Dataset section ->

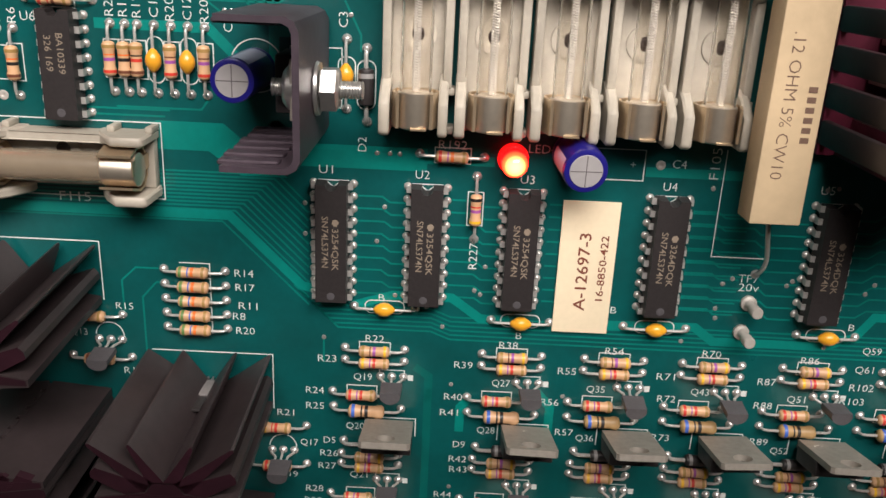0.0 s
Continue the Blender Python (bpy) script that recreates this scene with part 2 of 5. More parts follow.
STORE = {}


def shared(key, make, mats, angle=35):
    """One mesh for all alike pieces."""
    if key not in STORE:
        bm = bmesh.new()
        make(bm)
        STORE[key] = finish(str(key[0]), bm, mats, angle)
    return STORE[key]


def part(name, bm, material, parent, label="", m=None, angle=35):
    me = bm if isinstance(bm, bpy.types.Mesh) else finish(name, bm, material, angle)
    ob = new(name, me)
    ob.parent = parent
    if m is not None:
        ob.matrix_basis = m
    return tagged(ob, label)


UP = Matrix.Rotation(radians(90), 4, "X")


def place(x, z, h=0.0, rot=0.0):
    return Matrix.Translation((x * MM, -h * MM, z * MM)) @ UP @ Matrix.Rotation(radians(rot), 4, "Z")


def thing(name, label, category, m, group="", kind=""):
    ob = new(name)
    ob.empty_display_size = 0.002
    ob.matrix_basis = m
    return tagged(ob, label, category, group, kind)


def shift(x, y, z=0.0, rot=0.0):
    return Matrix.Translation((x * MM, y * MM, z * MM)) @ Matrix.Rotation(radians(rot), 4, "Z")


def smooth_path(keys, steps=8):
    """A Catmull-Rom curve through the keys."""
    k = [Vector(p) for p in keys]
    k = [2 * k[0] - k[1]] + k + [2 * k[-1] - k[-2]]
    out = []
    for i in range(1, len(k) - 2):
        a, b, c, d = k[i - 1:i + 3]
        for s in range(steps):
            t = s / steps
            out.append(0.5 * (2 * b + (c - a) * t + (2 * a - 5 * b + 4 * c - d) * t * t + (3 * b - a - 3 * c + d) * t ** 3))
    return out + [k[-2]]


def letters(text, height, material, width=None):
    """Flat lettering, centred on its origin, as a mesh."""
    key = ("lettering", text, round(height, 2), material.name, width)
    if key not in STORE:
        cu = bpy.data.curves.new("lettering", "FONT")
        cu.body, cu.size, cu.resolution_u, cu.offset = text, 1.0, 2, 0.010 if material.name == "maroon_print" else 0.002 if material.name == "grey_chip_print" else -0.009
        ob = bpy.data.objects.new("lettering", cu)
        scene.collection.objects.link(ob)
        me = bpy.data.meshes.new_from_object(ob.evaluated_get(bpy.context.evaluated_depsgraph_get()))
        bpy.data.objects.remove(ob)
        bpy.data.curves.remove(cu)
        co = np.array([v.co for v in me.vertices])
        lo, hi = co.min(0), co.max(0)
        w = width or height * 0.80 * len(text)
        sx, sy = w / max(hi[0] - lo[0], 1e-6), height / 0.70
        if text in ("+", "-", "."):
            sx = sy
        for v in me.vertices:
            v.co = ((v.co.x - (lo[0] + hi[0]) / 2) * sx * MM, (v.co.y - 0.35) * sy * MM, 0)
        me.materials.append(material)
        STORE[key] = me
    return STORE[key]


# ---- the large green driver board ----
def plate_with_holes(bm, x0, x1, y0, y1, z0, z1, holes):
    def loop(pts):
        vs = [bm.verts.new((x, y, z1)) for x, y in pts]
        return [bm.edges.new((vs[k], vs[(k + 1) % len(vs)])) for k in range(len(vs))]

    edges = loop(((x0, y0), (x1, y0), (x1, y1), (x0, y1)))
    for cx, cy, r in holes:
        edges += loop([(cx + r * math.cos(k * math.pi / 12), cy + r * math.sin(k * math.pi / 12)) for k in range(24)])
    made = bmesh.ops.triangle_fill(bm, use_beauty=True, edges=edges)
    faces = [g for g in made["geom"] if isinstance(g, bmesh.types.BMFace)]
    down = bmesh.ops.extrude_face_region(bm, geom=faces)
    bmesh.ops.translate(bm, verts=[g for g in down["geom"] if isinstance(g, bmesh.types.BMVert)], vec=(0, 0, z0 - z1))
    return bm


board = thing("circuit_board", "large teal green printed circuit board with white lettering, mounted upright", "circuit board", place(0, 0))
part("substrate", plate_with_holes(bmesh.new(), -163.3, 175, 90, 342, -1.6, 0, [(5.5, 323.5, 6.0), (-151.8, 204.4, 5.2), (-141, 338, 2.6), (-151.5, 325.2, 4.2), (-36.9, 285.6, 1.5), (-36.9, 262.0, 1.5)]), BOARD, board, angle=30)


def ink(text, x, z, height, rot=0, width=None):
    part("lettering", letters(text, height, COPPER if text == "COMPONENT" else SILK, width), None, board, "", shift(x, z, 0.07, rot))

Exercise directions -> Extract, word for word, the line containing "Continue the Blender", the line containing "return out + [k[-2]]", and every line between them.

Final result ->
Continue the Blender Python (bpy) script that recreates this scene with part 2 of 5. More parts follow.
STORE = {}


def shared(key, make, mats, angle=35):
    """One mesh for all alike pieces."""
    if key not in STORE:
        bm = bmesh.new()
        make(bm)
        STORE[key] = finish(str(key[0]), bm, mats, angle)
    return STORE[key]


def part(name, bm, material, parent, label="", m=None, angle=35):
    me = bm if isinstance(bm, bpy.types.Mesh) else finish(name, bm, material, angle)
    ob = new(name, me)
    ob.parent = parent
    if m is not None:
        ob.matrix_basis = m
    return tagged(ob, label)


UP = Matrix.Rotation(radians(90), 4, "X")


def place(x, z, h=0.0, rot=0.0):
    return Matrix.Translation((x * MM, -h * MM, z * MM)) @ UP @ Matrix.Rotation(radians(rot), 4, "Z")


def thing(name, label, category, m, group="", kind=""):
    ob = new(name)
    ob.empty_display_size = 0.002
    ob.matrix_basis = m
    return tagged(ob, label, category, group, kind)


def shift(x, y, z=0.0, rot=0.0):
    return Matrix.Translation((x * MM, y * MM, z * MM)) @ Matrix.Rotation(radians(rot), 4, "Z")


def smooth_path(keys, steps=8):
    """A Catmull-Rom curve through the keys."""
    k = [Vector(p) for p in keys]
    k = [2 * k[0] - k[1]] + k + [2 * k[-1] - k[-2]]
    out = []
    for i in range(1, len(k) - 2):
        a, b, c, d = k[i - 1:i + 3]
        for s in range(steps):
            t = s / steps
            out.append(0.5 * (2 * b + (c - a) * t + (2 * a - 5 * b + 4 * c - d) * t * t + (3 * b - a - 3 * c + d) * t ** 3))
    return out + [k[-2]]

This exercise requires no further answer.